Se se tratava de um caso de pedagogia cívica porquê a obrigatoriedade? Se as autoridades estão assim tão certas das virtudes da iniciativa porque razão é que não apelaram a um abandono voluntário dos carros, a criar condições para que aumentassem os serviços de transportes públicos, a facilitar a vinda de bicicletas, trotinetes, patins, cavalos e burros ao centro da cidade. A razão é muito simples: toda a gente percebe que o apelo não seria seguido e o afluxo dos transportes "alternativos" iria aumentar o caos urbano. O "politicamente correcto" não pode correr o risco do voluntariado, porque isso mostraria a sua falta de apoio - precisa da obrigação, da proibição.
Outra razão do sucesso do "politicamente correcto" é a hegemonia da esquerda sobre a comunicação social e logo a facilidade com que esta embandeira em arco com iniciativas destas. Há quanto tempo nenhuma grande cadeia de televisão nacional, a começar pela RTP pública que é suposto retirar daí a legitimidade para a sua existência, faz um debate contraditório sobre alguma coisa? Mas está tudo tão anestesiado que ninguém se pergunta porque razão, no meio de tanta cobertura especial, não se ouviu ninguém atacar a iniciativa. Não é estranho num país democrático? Felizes os países com esta unanimidade.
A razão é simples: o politicamente correcto não suporta o debate, a controvérsia. As suas justificações estão sempre no terreno intangível dos bons princípios, das boas vontades, das boas intenções, que duvidar só pode ser um acto de maldade, ou egoísmo. Como pode a virtude discutir com o vício?

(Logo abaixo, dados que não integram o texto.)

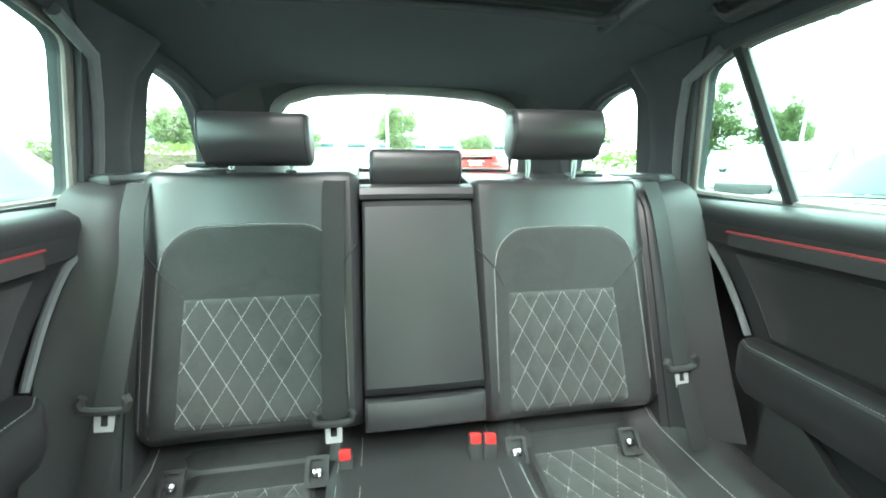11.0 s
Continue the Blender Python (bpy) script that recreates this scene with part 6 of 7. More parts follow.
def bench_pt(x, z, h=0.0):
    return V((x, back_y(z), z)) + BN * h


def bench_section(s, x0, x1, name, label, zb, q0, q1, ztop, xa, xb, qa, qb, up):
    """One rear seat back between |x| = x0 and x1."""
    e = thing(name, label, "rear seat back", (s * (x0 + x1) / 2, -1.15, 0.45), group="rear seat backs")

    def swell(x, z):
        u = (x - x0) / (x1 - x0)
        side = min(u, 1 - u) / 0.12
        body = 0.010 * min(1, side) ** 0.5 + 0.013 * max(0, (abs(u - 0.5) - 0.20) / 0.30) ** 1.6 * (side > 0)
        edge = (-0.018 if u > 0.5 else -0.007) * (1 - min(1, side * 1.8)) ** 2
        top = -0.05 * max(0, (z - 1.0 - up) / 0.03) ** 2.5
        low = -0.05 * max(0, (zb + 0.04 - z) / 0.05) ** 2
        return body + edge + top + low
    zs = [zb - 0.006, zb + 0.008, zb + 0.024, zb + 0.045, 0.6, 0.66, 0.72, 0.78, 0.84, 0.9, 0.95, 0.985 + up, 1.0 + up, 1.012 + up, 1.022 + up, 1.03 + up]
    rings = []
    for z in zs:
        ring = [bench_pt(s * (x0 + (x1 - x0) * k / 28), z, swell(x0 + (x1 - x0) * k / 28, z)) for k in range(29)]
        ring += [V((s * x1, back_y(z) - 0.13, z)), V((s * x0, back_y(z) - 0.13, z))]
        rings.append(ring)
    Geo().loft(rings).ob("backrest", LEATHER, e, "black leather backrest")
    # suede field with an arched top, and the quilted panel below it

    def field(u, w):
        x = xa + (xb - xa) * u
        q = abs(2 * u - 1)
        r = 0.088
        d = max(0.0, r - min(u, 1 - u) * (xb - xa))
        zt = ztop - 0.008 * q * q - (r - math.sqrt(max(0.0, r * r - d * d)))
        z0 = q0 - 0.012
        z = z0 + (zt - z0) * w
        rim = min(u, 1 - u, w, 1 - w) / 0.03
        spread = 0.010 * (1 - w)
        xx = x + (spread if u > 0.5 else -spread) * q
        return bench_pt(s * xx, z, swell(xx, z) + 0.003 * min(1, rim) - 0.001)
    fine = [0, 0.01, 0.03] + [0.03 + 0.94 * k / 30 for k in range(1, 30)] + [0.97, 0.99, 1]
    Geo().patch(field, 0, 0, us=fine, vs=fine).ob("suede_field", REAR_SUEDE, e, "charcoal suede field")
    rim = [field(0, w) for w in (0.0, 0.2, 0.4, 0.6, 0.8, 0.9, 0.97)] + [field(k / 40, 1) for k in range(41)] + [field(1, w) for w in (0.97, 0.9, 0.8, 0.6, 0.4, 0.2, 0.0)]
    Geo().tube([p + BN * 0.0012 for p in rim], 0.0013, 6).ob("piping", LEATHER_GREY, e, "fine grey piping")
    Geo().stitch([p + BN * 0.0034 for p in rim], 0.0055, 0.0040, 0.0007).ob("piping_stitching", DIM_THREAD, e, "pale stitching")
    CW, CH = 0.0265, 0.044

    def ab(x, z):
        p, l = x - (qa + qb) / 2, (q1 - z) * 1.06
        return p / CW / 2 + l / CH / 2, p / CW / 2 - l / CH / 2

    def quilt(u, w):
        z = q0 + (q1 - q0) * w
        x = qa + (qb - qa) * u + (u - 0.5) * 0.022 * (1 - w)
        rim = min(u, 1 - u, w, 1 - w) / 0.03
        return bench_pt(s * x, z, swell(x, z) + 0.0035 + (0.0015 + puff(*ab(x, z), 0.0036)) * min(1, rim) - 0.002 * (rim < 0.2))
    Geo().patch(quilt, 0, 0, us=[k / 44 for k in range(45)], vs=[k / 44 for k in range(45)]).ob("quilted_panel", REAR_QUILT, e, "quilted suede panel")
    g = Geo()
    for fam in (0, 1):
        for k in range(-16, 17):
            line = []
            for j in range(101):
                z = q0 + 0.002 + (q1 - q0 - 0.004) * j / 100
                l = (q1 - z) * 1.06
                p = 2 * CW * (k - l / CH / 2) if fam == 0 else 2 * CW * (k + l / CH / 2)
                x = p + (qa + qb) / 2
                wdt = 0.011 * (1 - (z - q0) / (q1 - q0))
                if qa - wdt + 0.003 < x < qb + wdt - 0.003:
                    line.append(bench_pt(s * x, z, swell(x, z) + 0.0062))
            if len(line) > 1:
                g.stitch(line, 0.0052, 0.0040, 0.0008)
    tagged(g.ob("quilt_stitching", DIM_THREAD, e, "pale diamond stitching"), kind="stuff")
    # slanting seams from the field to the seat's edges
    for (xs0, zs0, xs1, zs1) in ((xa, ztop - 0.088, x0 + 0.004, ztop - 0.048), (xb, ztop - 0.088, x1 - 0.005, ztop - 0.042)):
        Geo().tube([bench_pt(s * (xs0 + (xs1 - xs0) * k / 6), zs0 + (zs1 - zs0) * k / 6, swell(xs0 + (xs1 - xs0) * k / 6, 0.88) + 0.0006) for k in range(7)], 0.0018, 6).ob("seam", RUBBER, e, "dark seam")
    # seams from the arch down to the quilt's upper corners
    for xs0, xs1 in ((xa, qa), (xb, qb)):
        Geo().tube([bench_pt(s * (xs0 + (xs1 - xs0) * k / 6), ztop - 0.088 + (q1 + 0.003 - ztop + 0.088) * k / 6, swell(xs0 + (xs1 - xs0) * k / 6, 0.8) + 0.0024) for k in range(7)], 0.0014, 6).ob("seam", RUBBER, e, "dark seam")
    # stitched outer edge
    Geo().stitch([bench_pt(s * (x1 - 0.016), z, swell(x1 - 0.016, z) + 0.0008) for z in [zb + 0.03 + (ztop - zb - 0.11) * k / 30 for k in range(31)]], 0.0055, 0.0040, 0.0007).ob("edge_stitching", DIM_THREAD, e, "pale stitching along the outer edge")
    return e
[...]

Porque se houvesse debate alguém certamente lembraria ao Ministro Sócrates que faz parte do único governo da Europa que subsidia a gasolina barata, numa política de combustíveis errática e cujas ondas de choque perturbam as finanças e a economia. Quando os combustíveis derem o salto que inevitavelmente vão dar no próximo ano, só faltava que então aparecessem "verdes" razões, que agora convenientemente esqueceram.
Porque se houvesse debate alguém lembraria que o "Dia sem Carros" é, como quase tudo no "politicamente correcto", socialmente injusto e que o seu preço será, como sempre, pago pelos mais pobres. Os ricos podem bem sobreviver a muitos "Dia sem Carros", os remediados e os pobres, os que precisam do carro para trabalhar, ou aqueles que precisam de gente nas ruas e fácil acesso às cidades para as suas actividades comerciais, esses pagaram a demagogia. Aliás, que eu saiba, nenhuma das grandes superfícies comerciais de Lisboa, estava inacessível por carro.
O "politicamente correcto" é uma das formas modernas de demagogia. Aquilo que à direita faz o Dr. Portas, à esquerda fazem os apóstolos do "politicamente correcto". Há muita mais ideologia na demagogia do que o que se pensa. Da mesma maneira que a direita se excita quando há um assalto, a esquerda embandeira em arco quando pode atacar o consumo e o individualismo. E de há muito tempo, o vil carrinho está na linha da frente dessas críticas. O resultado está à vista. Portugal mais longe da Europa, a Europa cada vez mais longe dos Estados Unidos. Pensam que não é por estas coisas? É. É muito por causa destas coisas, o que elas representam, o que elas impedem e o que elas custam.